Nikolaï Lichtcheniouk a vainement tenté d’obtenir des tribunaux qu’ils divulguent les informations classifiées sur son affaire.
« Les services de renseignement qui ont fourni les informations à l’autorité administrative ont clairement indiqué que le secret serait violé si le requérant en prenait connaissance », a expliqué la Cour administrative suprême, selon laquelle les informations classifiées contiennent une description des actions spécifiques du pope, y compris le moment exact où elles ont eu lieu.
Nikolaï Lichtcheniouk a vécu en Tchéquie pendant plus de vingt ans, entouré de sa femme Ekaterina, de ses trois filles et de son fils.

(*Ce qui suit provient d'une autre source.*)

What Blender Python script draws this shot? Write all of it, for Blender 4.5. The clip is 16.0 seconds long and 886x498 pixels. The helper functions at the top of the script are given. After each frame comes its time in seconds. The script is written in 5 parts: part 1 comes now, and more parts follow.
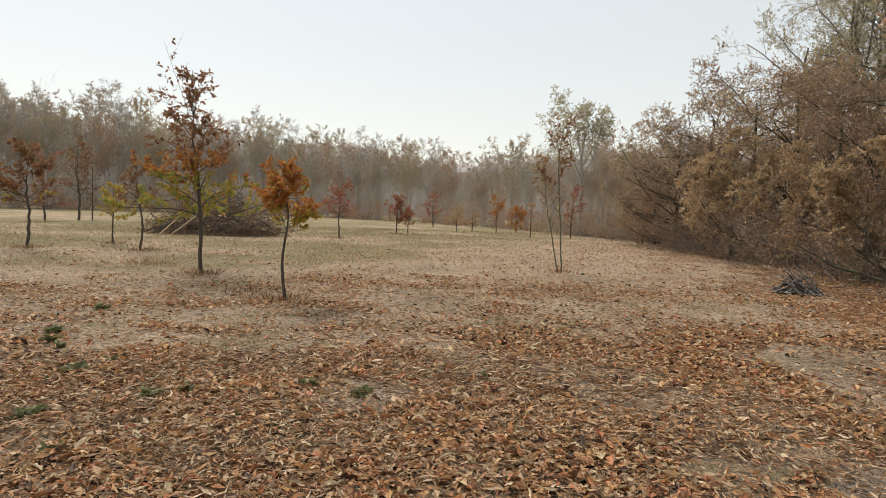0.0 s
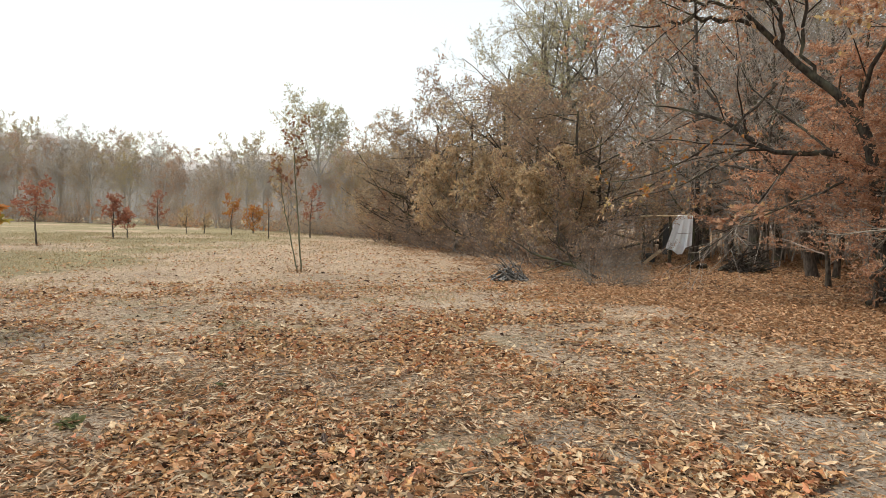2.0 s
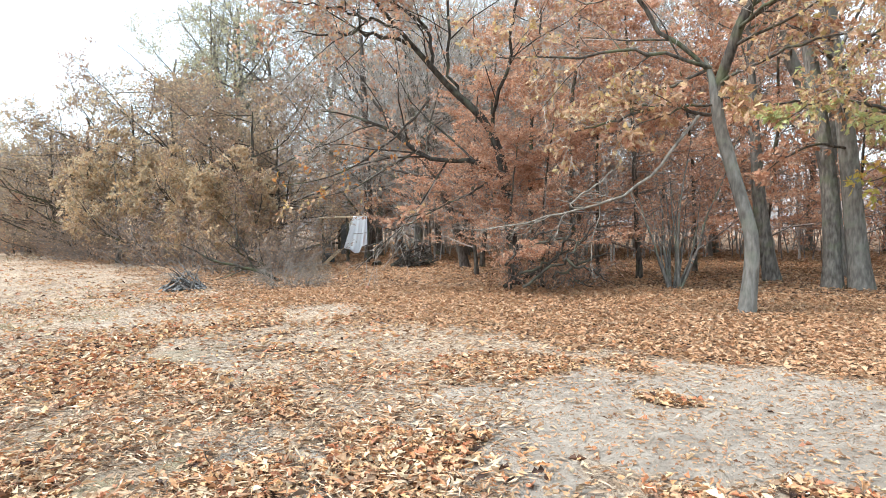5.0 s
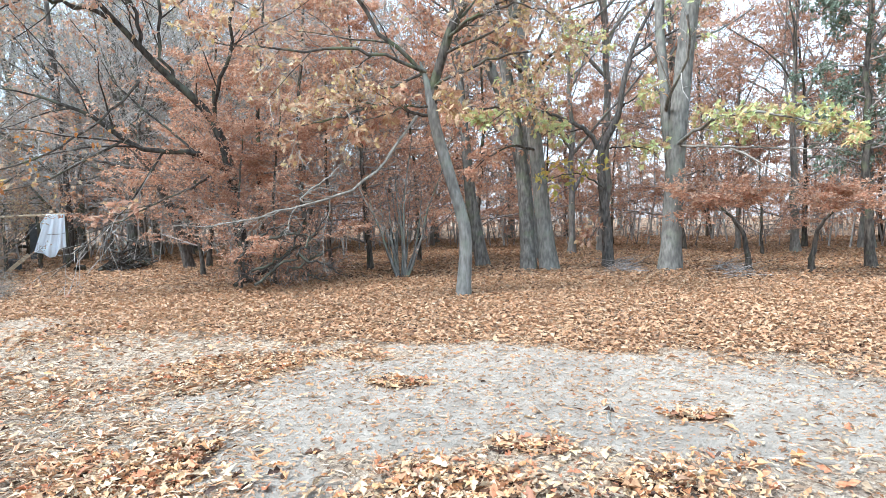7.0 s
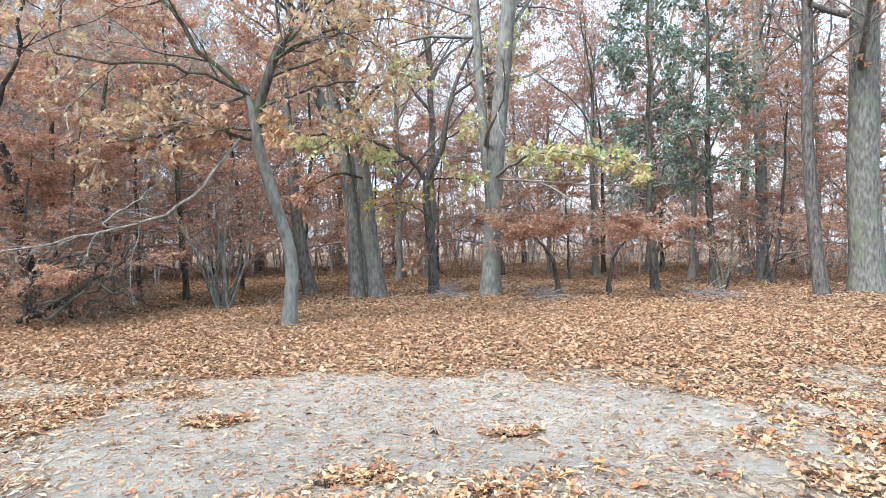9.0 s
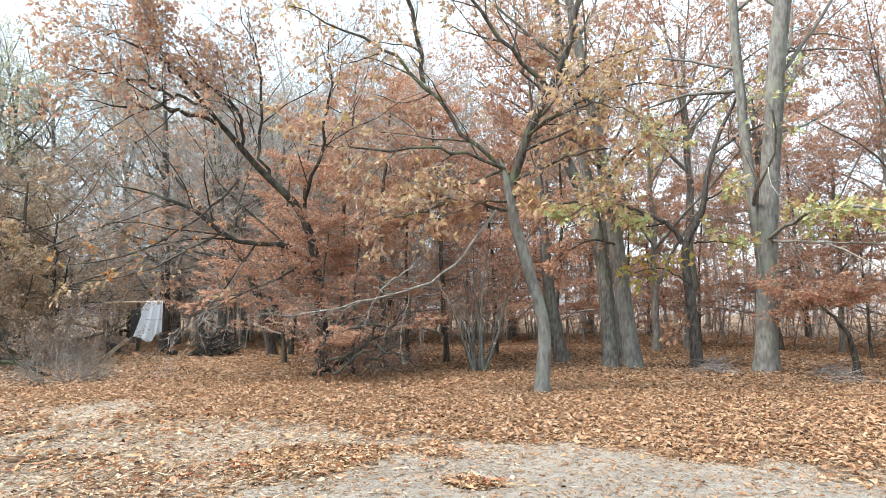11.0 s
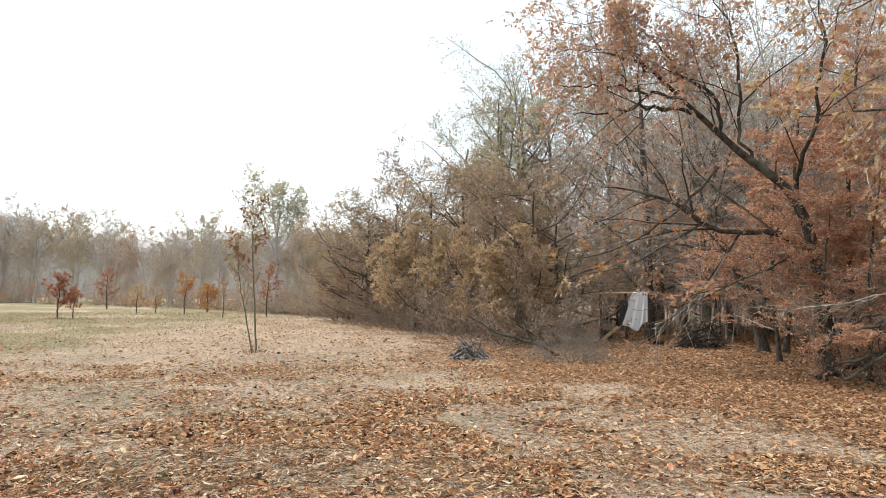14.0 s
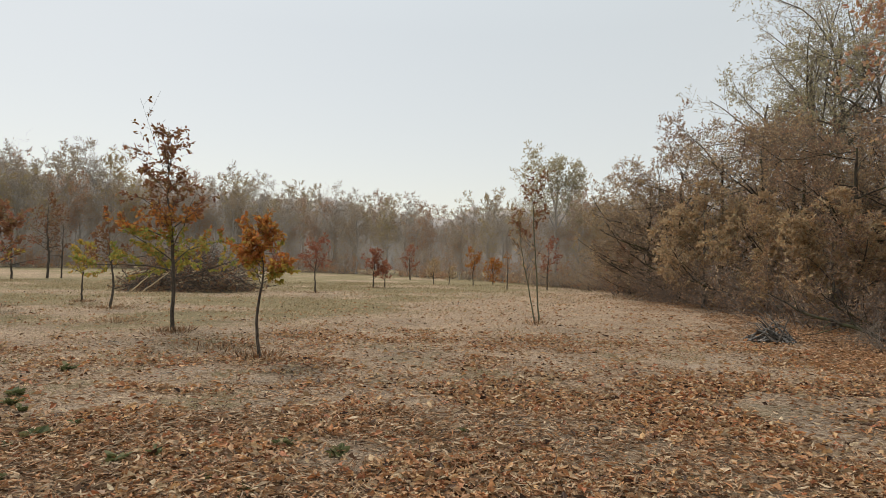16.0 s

En plus de son sacerdoce, le prêtre était également engagé dans les affaires en Tchéquie, comme le révèle Deník N : « En 2015, il est devenu directeur de ‘Vila Sofia’, une société dans laquelle, selon le registre du commerce, l’Église détient une participation de 100 %. Ce que fait exactement cette société n’est pas clair. Le registre ne mentionne comme objet d’activité que la ‘location de biens immobiliers, d’appartements et de locaux non résidentiels’. Selon le site d’actualité iDnes.cz, la société loue des appartements dans un bâtiment qu’elle possède près de l’hôtel Thermal à Karlovy Vary. D’après les derniers comptes financiers publiés, la société possédait l’année dernière des actifs d’une valeur de 43,6 millions de couronnes, dont 8,4 millions de couronnes de dettes envers des tiers. »
Autre preuve de la notoriété locale du religieux, Nikolaï Lichtcheniouk avait été fait citoyen d’honneur de la station thermale de Karlovy Vary en 2020, notamment pour avoir supervisé la rénovation de l’église orthodoxe de la ville.
Depuis son départ de Tchéquie en août 2023, le Patriarcat de Moscou tente de trouver un successeur à Nikolaï Lichtcheniouk. Le nom de l’évêque Hilarion a un temps été évoqué, mais ce dernier a finalement été écarté, empêtré dans une affaire de harcèlement sexuel.